======== Data shown ========
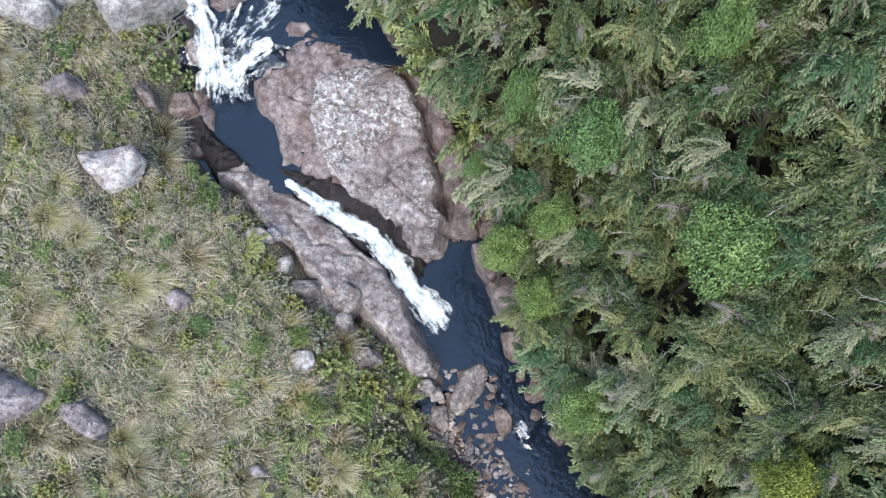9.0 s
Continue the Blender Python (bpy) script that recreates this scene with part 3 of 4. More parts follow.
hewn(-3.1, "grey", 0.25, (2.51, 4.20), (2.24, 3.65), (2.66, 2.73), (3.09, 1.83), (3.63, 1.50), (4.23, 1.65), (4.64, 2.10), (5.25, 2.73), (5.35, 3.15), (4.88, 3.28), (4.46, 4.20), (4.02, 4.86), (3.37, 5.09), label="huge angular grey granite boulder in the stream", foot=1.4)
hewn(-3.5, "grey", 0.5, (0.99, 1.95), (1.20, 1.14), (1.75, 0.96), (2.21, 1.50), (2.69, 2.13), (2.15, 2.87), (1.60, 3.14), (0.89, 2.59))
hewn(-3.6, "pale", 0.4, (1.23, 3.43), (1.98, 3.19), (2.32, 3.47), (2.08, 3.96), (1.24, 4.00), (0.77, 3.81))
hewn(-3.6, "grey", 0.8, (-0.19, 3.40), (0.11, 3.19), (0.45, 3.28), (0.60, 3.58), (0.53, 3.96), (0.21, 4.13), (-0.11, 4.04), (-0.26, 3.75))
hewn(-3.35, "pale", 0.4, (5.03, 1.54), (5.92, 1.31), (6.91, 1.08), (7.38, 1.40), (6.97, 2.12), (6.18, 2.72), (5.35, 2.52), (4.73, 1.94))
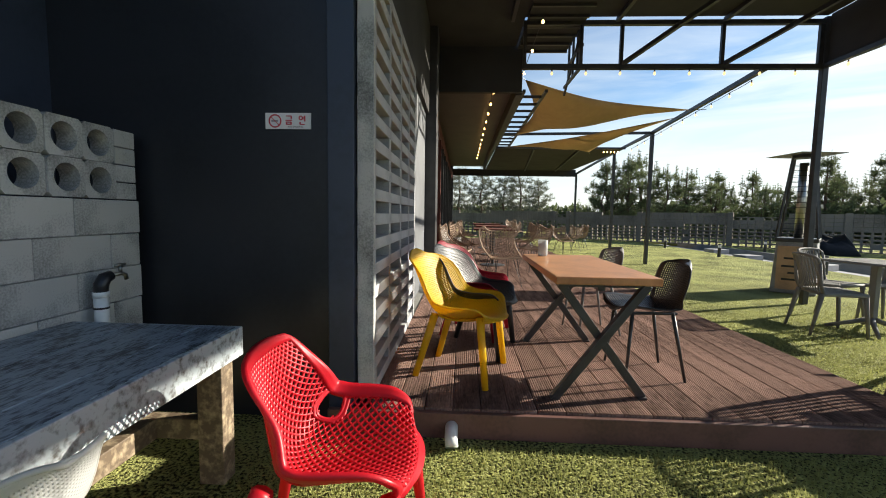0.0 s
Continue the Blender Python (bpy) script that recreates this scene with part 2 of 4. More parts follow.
========
- **What is expected**:
Say how many lines of the data include the word "scene". Respond with the number alone.

- **Reply**:
2